Write out the material again exactly, please, and omit the pictures.

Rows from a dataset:
⟨

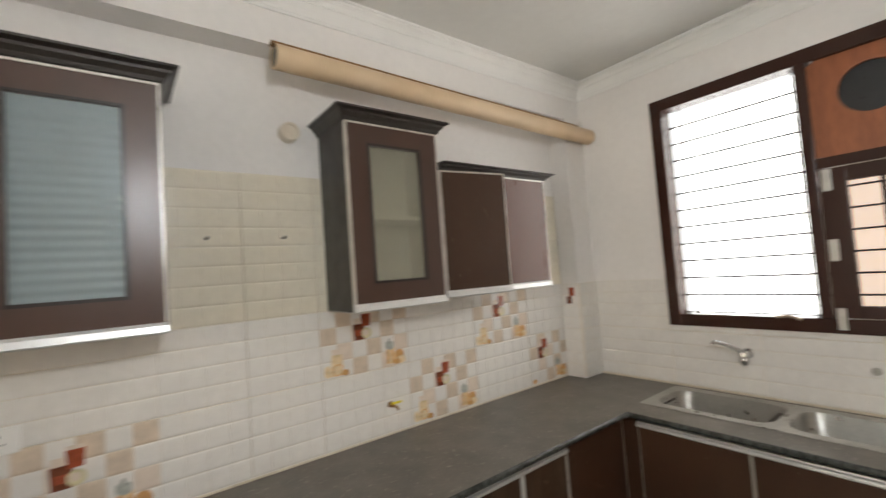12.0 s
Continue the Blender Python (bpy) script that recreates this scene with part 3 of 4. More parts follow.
def wall_tap(x, swing, label):
    ob = thing("wall_tap", label, "tap", group="sink taps")
    y, z = YB - 0.009, 1.09
    part("flange", lathe(bmesh.new(), [(0.0, y - 0.012), (0.022, y - 0.012), (0.030, y - 0.001), (0.0, y - 0.001)], 18, (x, 0, z), "y"), CHROME, ob, smooth=40)
    part("body", tube(bmesh.new(), [(x, y - 0.005, z), (x, y - 0.05, z), (x, y - 0.078, z + 0.004)], 0.019, 14), CHROME, ob, smooth=50)
    part("spout", tube(bmesh.new(), [(x, y - 0.06, z + 0.008), (x + swing * 0.02, y - 0.075, z + 0.03), (x + swing * 0.06, y - 0.10, z + 0.055), (x + swing * 0.11, y - 0.13, z + 0.078), (x + swing * 0.125, y - 0.14, z + 0.076), (x + swing * 0.13, y - 0.142, z + 0.060)], 0.011, 12), CHROME, ob, smooth=50)
    part("knob", lathe(bmesh.new(), [(0.0, -0.045), (0.014, -0.045), (0.024, -0.022), (0.022, 0.0), (0.012, 0.012), (0.0, 0.012)], 14, (x, y - 0.06, z - 0.012)), CHROME, ob, smooth=40)
    return ob


wall_tap(-0.965, -1, "chrome wall tap with its spout swung aside over the sink")
wall_tap(-0.262, 1, "chrome wall tap over the second sink bowl")
for x, z in ((-0.43, 1.06), (0.315, 1.17)):
    solid("capped_outlet", lathe(bmesh.new(), [(0.0, YB - 0.035), (0.010, YB - 0.035), (0.013, YB - 0.02), (0.020, YB - 0.009), (0.0, YB - 0.009)], 14, (x, 0, z), "y"), STEEL, "small capped water outlet in the tiled wall", "pipe outlet", group="capped outlets", smooth=40)

# ---- wall cabinets ----
def crown(bm, x1, y0, y1, z0, h, out=0.052, near=1.0, far=1.0):
    """A flared dark cornice on top of a wall cabinet: front and both ends."""
    steps = [(0.0, 0.0), (0.15, 0.08), (0.25, 0.3), (0.55, 0.55), (0.62, 0.72), (1.0, 0.85), (1.0, 1.0)]
    loft(bm, [rect_ring(XL + 0.011, x1 + out * k, y0 - out * k * near, y1 + out * k * far, z0 + h * s) for k, s in steps])
    return bm


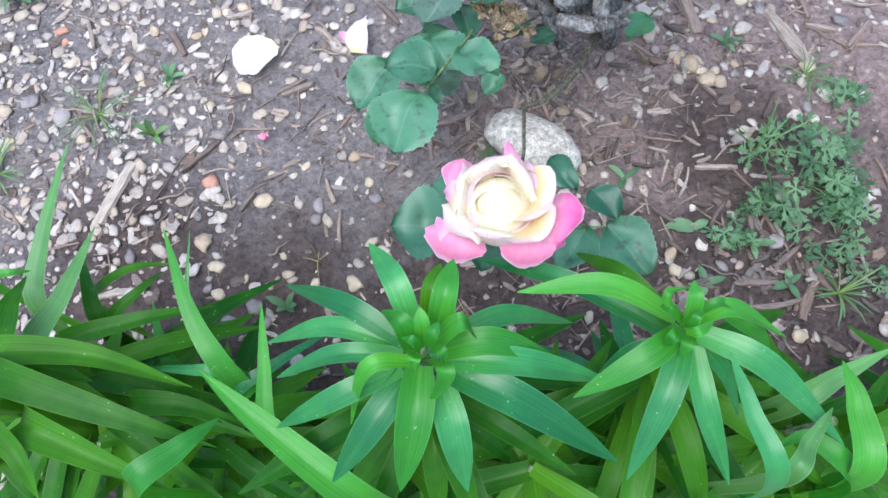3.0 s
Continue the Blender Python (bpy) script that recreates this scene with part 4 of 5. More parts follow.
cc = (-0.262, 0.016, 0.360)
fc = (cc[0], cc[1] - 0.03, 0.0)
lily_c = lily("clump of narrow arching lily leaves, some pale", fc, cc)
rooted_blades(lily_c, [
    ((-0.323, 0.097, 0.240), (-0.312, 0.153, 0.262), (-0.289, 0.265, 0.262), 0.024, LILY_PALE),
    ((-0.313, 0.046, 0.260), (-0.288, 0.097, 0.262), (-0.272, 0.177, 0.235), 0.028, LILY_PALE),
    ((-0.279, 0.082, 0.200), (-0.291, 0.124, 0.210), (-0.309, 0.172, 0.190), 0.018, LILY_OLIVE_SHADE),
    ((-0.299, 0.121, 0.180), (-0.253, 0.139, 0.200), (-0.214, 0.146, 0.180), 0.013, LILY_OLIVE_SHADE),
    ((-0.270, 0.084, 0.200), (-0.237, 0.106, 0.215), (-0.218, 0.133, 0.195), 0.014, LILY_OLIVE_SHADE),
    ((-0.269, 0.035, 0.300), (-0.197, 0.045, 0.315), (-0.132, 0.056, 0.290), 0.020, LILY_OLIVE_SHADE),
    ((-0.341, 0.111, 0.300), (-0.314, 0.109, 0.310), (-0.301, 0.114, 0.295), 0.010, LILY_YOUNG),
    ((-0.320, 0.031, 0.290), (-0.317, 0.075, 0.300), (-0.314, 0.116, 0.280), 0.032, LILY_OLIVE_SHADE),
    ((-0.299, 0.020, 0.360), (-0.213, 0.008, 0.368), (-0.140, -0.023, 0.330), 0.026, LILY_OLIVE_SHADE),
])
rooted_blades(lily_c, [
    ((-0.273, -0.000, 0.385), (-0.190, -0.041, 0.392), (-0.112, -0.077, 0.360), 0.027, LILY_OLIVE_SHADE),
    ((-0.310, 0.010, 0.350), (-0.257, 0.006, 0.360), (-0.220, -0.007, 0.335), 0.031, LILY_OLIVE_SHADE),
    ((-0.251, -0.040, 0.380), (-0.201, -0.070, 0.385), (-0.149, -0.102, 0.360), 0.027, LILY_OLIVE_SHADE),
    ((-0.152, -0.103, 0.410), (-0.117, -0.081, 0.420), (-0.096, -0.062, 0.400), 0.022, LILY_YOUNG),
    ((-0.264, -0.032, 0.400), (-0.241, -0.067, 0.400), (-0.235, -0.098, 0.380), 0.020, LILY_OLIVE_SHADE),
    ((-0.297, -0.007, 0.330), (-0.266, -0.026, 0.345), (-0.280, -0.049, 0.310), 0.018, LILY_OLIVE_SHADE),
    ((-0.237, -0.008, 0.270), (-0.204, 0.012, 0.280), (-0.195, 0.040, 0.260), 0.022, LILY_OLIVE_SHADE),
    ((-0.212, -0.023, 0.290), (-0.158, -0.032, 0.300), (-0.110, -0.055, 0.270), 0.024, LILY_OLIVE_SHADE),
    ((-0.258, 0.014, 0.280), (-0.182, -0.015, 0.290), (-0.131, -0.045, 0.250), 0.027, LILY_OLIVE_SHADE),
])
filler(lily_c, fc, cc, 12, 38, (0.10, 0.16), 0.1, 0.5, 0, 170, LILY_OLIVE_SHADE)
filler(lily_c, fc, cc, 36, 8, (0.12, 0.2), 0.1, 0.75, 165, 210, LILY_OLIVE_SHADE)
filler(lily_c, fc, cc, 12, 88, (0.14, 0.2), 0.4, 0.85, -60, 90, LILY_OLIVE_SHADE)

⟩

Solution:
12.0 s
Continue the Blender Python (bpy) script that recreates this scene with part 3 of 4. More parts follow.
def wall_tap(x, swing, label):
    ob = thing("wall_tap", label, "tap", group="sink taps")
    y, z = YB - 0.009, 1.09
    part("flange", lathe(bmesh.new(), [(0.0, y - 0.012), (0.022, y - 0.012), (0.030, y - 0.001), (0.0, y - 0.001)], 18, (x, 0, z), "y"), CHROME, ob, smooth=40)
    part("body", tube(bmesh.new(), [(x, y - 0.005, z), (x, y - 0.05, z), (x, y - 0.078, z + 0.004)], 0.019, 14), CHROME, ob, smooth=50)
    part("spout", tube(bmesh.new(), [(x, y - 0.06, z + 0.008), (x + swing * 0.02, y - 0.075, z + 0.03), (x + swing * 0.06, y - 0.10, z + 0.055), (x + swing * 0.11, y - 0.13, z + 0.078), (x + swing * 0.125, y - 0.14, z + 0.076), (x + swing * 0.13, y - 0.142, z + 0.060)], 0.011, 12), CHROME, ob, smooth=50)
    part("knob", lathe(bmesh.new(), [(0.0, -0.045), (0.014, -0.045), (0.024, -0.022), (0.022, 0.0), (0.012, 0.012), (0.0, 0.012)], 14, (x, y - 0.06, z - 0.012)), CHROME, ob, smooth=40)
    return ob


wall_tap(-0.965, -1, "chrome wall tap with its spout swung aside over the sink")
wall_tap(-0.262, 1, "chrome wall tap over the second sink bowl")
for x, z in ((-0.43, 1.06), (0.315, 1.17)):
    solid("capped_outlet", lathe(bmesh.new(), [(0.0, YB - 0.035), (0.010, YB - 0.035), (0.013, YB - 0.02), (0.020, YB - 0.009), (0.0, YB - 0.009)], 14, (x, 0, z), "y"), STEEL, "small capped water outlet in the tiled wall", "pipe outlet", group="capped outlets", smooth=40)

# ---- wall cabinets ----
def crown(bm, x1, y0, y1, z0, h, out=0.052, near=1.0, far=1.0):
    """A flared dark cornice on top of a wall cabinet: front and both ends."""
    steps = [(0.0, 0.0), (0.15, 0.08), (0.25, 0.3), (0.55, 0.55), (0.62, 0.72), (1.0, 0.85), (1.0, 1.0)]
    loft(bm, [rect_ring(XL + 0.011, x1 + out * k, y0 - out * k * near, y1 + out * k * far, z0 + h * s) for k, s in steps])
    return bm


3.0 s
Continue the Blender Python (bpy) script that recreates this scene with part 4 of 5. More parts follow.
cc = (-0.262, 0.016, 0.360)
fc = (cc[0], cc[1] - 0.03, 0.0)
lily_c = lily("clump of narrow arching lily leaves, some pale", fc, cc)
rooted_blades(lily_c, [
    ((-0.323, 0.097, 0.240), (-0.312, 0.153, 0.262), (-0.289, 0.265, 0.262), 0.024, LILY_PALE),
    ((-0.313, 0.046, 0.260), (-0.288, 0.097, 0.262), (-0.272, 0.177, 0.235), 0.028, LILY_PALE),
    ((-0.279, 0.082, 0.200), (-0.291, 0.124, 0.210), (-0.309, 0.172, 0.190), 0.018, LILY_OLIVE_SHADE),
    ((-0.299, 0.121, 0.180), (-0.253, 0.139, 0.200), (-0.214, 0.146, 0.180), 0.013, LILY_OLIVE_SHADE),
    ((-0.270, 0.084, 0.200), (-0.237, 0.106, 0.215), (-0.218, 0.133, 0.195), 0.014, LILY_OLIVE_SHADE),
    ((-0.269, 0.035, 0.300), (-0.197, 0.045, 0.315), (-0.132, 0.056, 0.290), 0.020, LILY_OLIVE_SHADE),
    ((-0.341, 0.111, 0.300), (-0.314, 0.109, 0.310), (-0.301, 0.114, 0.295), 0.010, LILY_YOUNG),
    ((-0.320, 0.031, 0.290), (-0.317, 0.075, 0.300), (-0.314, 0.116, 0.280), 0.032, LILY_OLIVE_SHADE),
    ((-0.299, 0.020, 0.360), (-0.213, 0.008, 0.368), (-0.140, -0.023, 0.330), 0.026, LILY_OLIVE_SHADE),
])
rooted_blades(lily_c, [
    ((-0.273, -0.000, 0.385), (-0.190, -0.041, 0.392), (-0.112, -0.077, 0.360), 0.027, LILY_OLIVE_SHADE),
    ((-0.310, 0.010, 0.350), (-0.257, 0.006, 0.360), (-0.220, -0.007, 0.335), 0.031, LILY_OLIVE_SHADE),
    ((-0.251, -0.040, 0.380), (-0.201, -0.070, 0.385), (-0.149, -0.102, 0.360), 0.027, LILY_OLIVE_SHADE),
    ((-0.152, -0.103, 0.410), (-0.117, -0.081, 0.420), (-0.096, -0.062, 0.400), 0.022, LILY_YOUNG),
    ((-0.264, -0.032, 0.400), (-0.241, -0.067, 0.400), (-0.235, -0.098, 0.380), 0.020, LILY_OLIVE_SHADE),
    ((-0.297, -0.007, 0.330), (-0.266, -0.026, 0.345), (-0.280, -0.049, 0.310), 0.018, LILY_OLIVE_SHADE),
    ((-0.237, -0.008, 0.270), (-0.204, 0.012, 0.280), (-0.195, 0.040, 0.260), 0.022, LILY_OLIVE_SHADE),
    ((-0.212, -0.023, 0.290), (-0.158, -0.032, 0.300), (-0.110, -0.055, 0.270), 0.024, LILY_OLIVE_SHADE),
    ((-0.258, 0.014, 0.280), (-0.182, -0.015, 0.290), (-0.131, -0.045, 0.250), 0.027, LILY_OLIVE_SHADE),
])
filler(lily_c, fc, cc, 12, 38, (0.10, 0.16), 0.1, 0.5, 0, 170, LILY_OLIVE_SHADE)
filler(lily_c, fc, cc, 36, 8, (0.12, 0.2), 0.1, 0.75, 165, 210, LILY_OLIVE_SHADE)
filler(lily_c, fc, cc, 12, 88, (0.14, 0.2), 0.4, 0.85, -60, 90, LILY_OLIVE_SHADE)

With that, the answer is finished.